Quote all lines below exactly. Images stay out.

Dataset content:
** start **

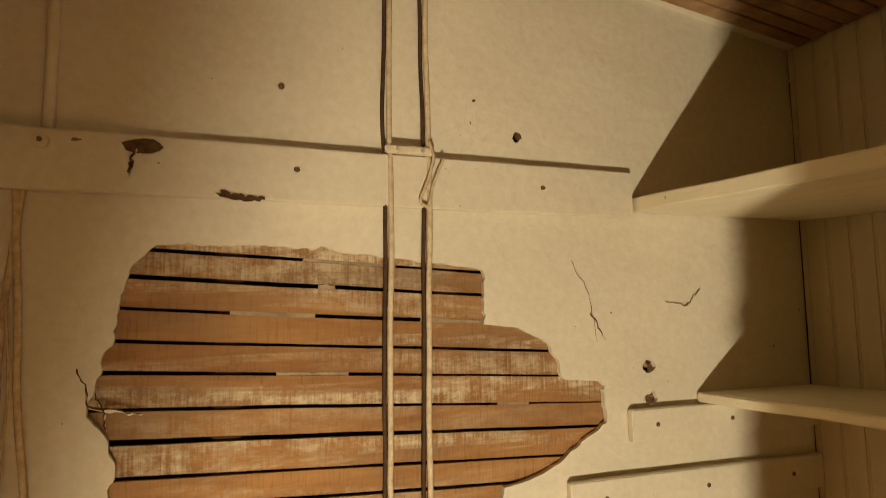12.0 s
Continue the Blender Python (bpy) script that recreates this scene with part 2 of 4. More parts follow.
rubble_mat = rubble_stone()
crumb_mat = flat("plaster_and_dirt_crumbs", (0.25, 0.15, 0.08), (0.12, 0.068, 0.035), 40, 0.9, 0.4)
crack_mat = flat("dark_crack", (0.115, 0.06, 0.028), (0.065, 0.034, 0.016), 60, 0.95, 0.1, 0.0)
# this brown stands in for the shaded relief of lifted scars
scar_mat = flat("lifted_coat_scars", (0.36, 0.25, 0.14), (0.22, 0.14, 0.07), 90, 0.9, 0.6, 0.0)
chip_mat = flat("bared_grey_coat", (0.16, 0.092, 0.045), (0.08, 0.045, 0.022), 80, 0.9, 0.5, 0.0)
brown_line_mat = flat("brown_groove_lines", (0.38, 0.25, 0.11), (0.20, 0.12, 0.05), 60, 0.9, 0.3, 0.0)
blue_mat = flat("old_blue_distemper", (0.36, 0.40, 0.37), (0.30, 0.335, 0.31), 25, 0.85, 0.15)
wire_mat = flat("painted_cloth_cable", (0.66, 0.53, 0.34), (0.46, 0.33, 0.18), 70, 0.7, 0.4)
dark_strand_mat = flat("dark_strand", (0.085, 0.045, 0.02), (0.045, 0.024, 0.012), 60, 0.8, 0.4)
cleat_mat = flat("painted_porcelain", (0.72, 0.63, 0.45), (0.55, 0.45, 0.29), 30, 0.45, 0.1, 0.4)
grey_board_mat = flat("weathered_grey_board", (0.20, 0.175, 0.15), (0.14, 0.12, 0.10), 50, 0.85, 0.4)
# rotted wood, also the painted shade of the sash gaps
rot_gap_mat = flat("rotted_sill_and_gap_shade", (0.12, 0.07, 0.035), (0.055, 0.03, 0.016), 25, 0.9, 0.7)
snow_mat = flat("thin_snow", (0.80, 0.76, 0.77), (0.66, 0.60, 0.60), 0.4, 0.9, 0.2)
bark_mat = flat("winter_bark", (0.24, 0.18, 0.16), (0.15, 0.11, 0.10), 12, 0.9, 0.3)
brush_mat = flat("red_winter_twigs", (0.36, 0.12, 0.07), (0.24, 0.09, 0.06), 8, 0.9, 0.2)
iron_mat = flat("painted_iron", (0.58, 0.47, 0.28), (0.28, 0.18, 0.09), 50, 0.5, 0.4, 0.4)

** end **

The completed task:
12.0 s
Continue the Blender Python (bpy) script that recreates this scene with part 2 of 4. More parts follow.
rubble_mat = rubble_stone()
crumb_mat = flat("plaster_and_dirt_crumbs", (0.25, 0.15, 0.08), (0.12, 0.068, 0.035), 40, 0.9, 0.4)
crack_mat = flat("dark_crack", (0.115, 0.06, 0.028), (0.065, 0.034, 0.016), 60, 0.95, 0.1, 0.0)
# this brown stands in for the shaded relief of lifted scars
scar_mat = flat("lifted_coat_scars", (0.36, 0.25, 0.14), (0.22, 0.14, 0.07), 90, 0.9, 0.6, 0.0)
chip_mat = flat("bared_grey_coat", (0.16, 0.092, 0.045), (0.08, 0.045, 0.022), 80, 0.9, 0.5, 0.0)
brown_line_mat = flat("brown_groove_lines", (0.38, 0.25, 0.11), (0.20, 0.12, 0.05), 60, 0.9, 0.3, 0.0)
blue_mat = flat("old_blue_distemper", (0.36, 0.40, 0.37), (0.30, 0.335, 0.31), 25, 0.85, 0.15)
wire_mat = flat("painted_cloth_cable", (0.66, 0.53, 0.34), (0.46, 0.33, 0.18), 70, 0.7, 0.4)
dark_strand_mat = flat("dark_strand", (0.085, 0.045, 0.02), (0.045, 0.024, 0.012), 60, 0.8, 0.4)
cleat_mat = flat("painted_porcelain", (0.72, 0.63, 0.45), (0.55, 0.45, 0.29), 30, 0.45, 0.1, 0.4)
grey_board_mat = flat("weathered_grey_board", (0.20, 0.175, 0.15), (0.14, 0.12, 0.10), 50, 0.85, 0.4)
# rotted wood, also the painted shade of the sash gaps
rot_gap_mat = flat("rotted_sill_and_gap_shade", (0.12, 0.07, 0.035), (0.055, 0.03, 0.016), 25, 0.9, 0.7)
snow_mat = flat("thin_snow", (0.80, 0.76, 0.77), (0.66, 0.60, 0.60), 0.4, 0.9, 0.2)
bark_mat = flat("winter_bark", (0.24, 0.18, 0.16), (0.15, 0.11, 0.10), 12, 0.9, 0.3)
brush_mat = flat("red_winter_twigs", (0.36, 0.12, 0.07), (0.24, 0.09, 0.06), 8, 0.9, 0.2)
iron_mat = flat("painted_iron", (0.58, 0.47, 0.28), (0.28, 0.18, 0.09), 50, 0.5, 0.4, 0.4)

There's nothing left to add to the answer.